Que el montaje teatral de Dirty Dancing tiene un poder de convocatoria inmenso es algo incuestionable. A día de hoy, la oportunidad de apuntarse al carro de las adaptaciones supone un filón cuyo valor artístico puede ser cuestionable más allá de la excusa o pretexto.

Aunque esto es cierto, como también que la fotocopia teatral sobre un original cinematográfico no puede encontrar un balance entre ambos lenguajes sin un trabajo aproximativo y de adecuación narrativa, no cabe duda de que las comparaciones son odiosas. ¿Qué aporta un montaje como el que nos ocupa, ya no al original sino al género al que representa? Y, ya que estamos, ¿a qué género en concreto nos queremos acercar? Al musical está claro que no. Puede haber música y las canciones se interpretarán en directo, pero Dirty Dancing no es un musical, como tampoco lo era la película original.

Esto no es ni bueno ni malo, es algo evidente. A partir de aquí, el valor escénico del material de partida es más bien dudoso. Quizá en los años ochenta que se trataran depende qué temas en el cine comercial podía causar cierto impacto, pero la cinta no logró su encumbramiento por eso, sino que todo tiene más que ver con la nostalgia y el sentimentalismo que nos pueda provocar la revolución hormonal que transmitían los protagonistas. Especialmente para un público juvenil. A día de hoy, quizá hubiera sido más efectivo atajar por ahí, ya que a estas alturas situar una historia de amores prohibidos en un contexto histórico norteamericano de los años sesenta, nos resulta tan anodino y remoto como superficial es su tratamiento en la historia.

Elegir pues Dirty Dancing sin reformular ni un ápice de su estructura ni formato no parecía la mejor opción. El guión de Eleanor Bergstein se sigue a pies juntillas y la dirección de Federico Bellotee esclaviza el desarrollo de todo el conjunto a una sucesión cronológica (según el tempo que marca el filme) sin tener en cuenta el ritmo de la función. La escenografía es o funcional en los momentos clave o se cambia para escenas de duración más corta que el mismo cambio.
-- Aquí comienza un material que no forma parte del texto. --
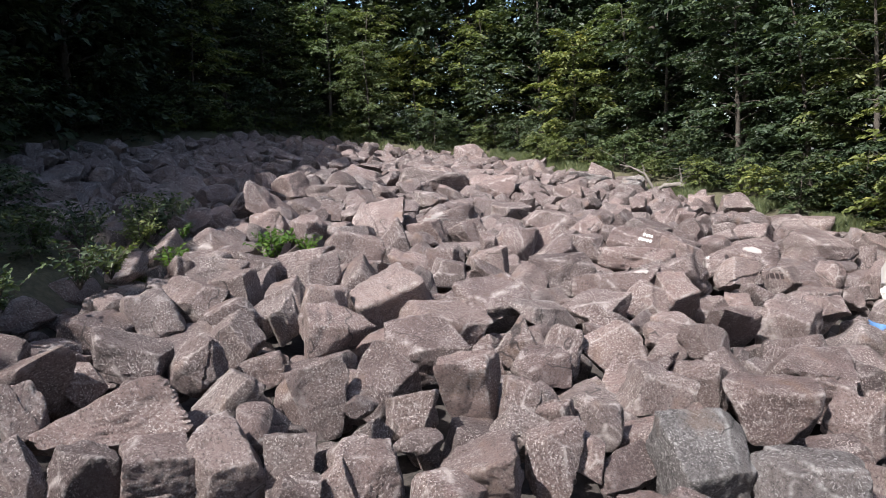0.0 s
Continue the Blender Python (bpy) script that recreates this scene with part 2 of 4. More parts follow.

No se puede usar la tramoya con la misma fugacidad que un cambio de plano o las transiciones con fundidos a negro de una escena a otra.

La decisión de mantener la mayoría de las canciones en inglés se agradece con creces. Lo que resulta incomprensible es que se traduzcan o integren otras, entendemos que las que puedan desarrollar más o menos la historia, cuando en realidad la ralentizan y no aportan nada. No así la interpretación de todas ellas por Juls Sosa. También es un punto positivo que se haya intentado quitar la mayor parte de azúcar posible a la historia de los protagonistas y al tratamiento, especialmente en el caso de Johnny, Baby y Penny. Por eso mismo no se entiende la caricaturización extrema de la dirección de la mayoría de secundarios.

A nivel coreográfico, el trabajo de Gillian Bruce es el único que se sale un poco de la fotocopia que comentábamos para el resto de disciplinas artísticas que intervienen en la función. En este terreno, todo el elenco realiza un muy buen trabajo, liderados por Christian Sánchez (Johnny) y Fanny Corral (Penny). Lástima que la espectacularidad de las mismas se desarrolle de manera demasiado lineal y que no disponga de suficiente aire en el espacio escénico. En cambio las escenas en las que la pareja protagonista desarrolla su historia, especialmente el ensayo en el lago, están desarrolladas con gracia y de manera entrañable.

Esto sucede en gran parte gracias a la química entre Christian Sánchez y una Laura Enrech que parece hacer nacido para hacer este personaje. La intérprete tiene mucho que aportar a Baby, un papel al que hace grande hasta conseguir que no apartemos la mirada de ella mientras aparece en escena. Una actriz que sabe cómo mostrar ese despertar de las hormonas, así como la sensualidad y el talento para el baile de su personaje y que no se conforma con reproducir el original. Ella aporta el color necesario para que la producción brille con luz propia. Hasta tal punto que no nos parecería extraño retomar la película y que fuera ella la que apareciera en pantalla. Muy buen trabajo.

Finalmente, Dirty Dancing no engaña y ofrece lo que promete. Si es mejor dejarse llevar por la nostalgia o no, es una decisión que pertenece a cada espectador. De lo que no cabe duda, una vez más, es del entusiasmo y entrega que despierta esta función entre gran parte del público.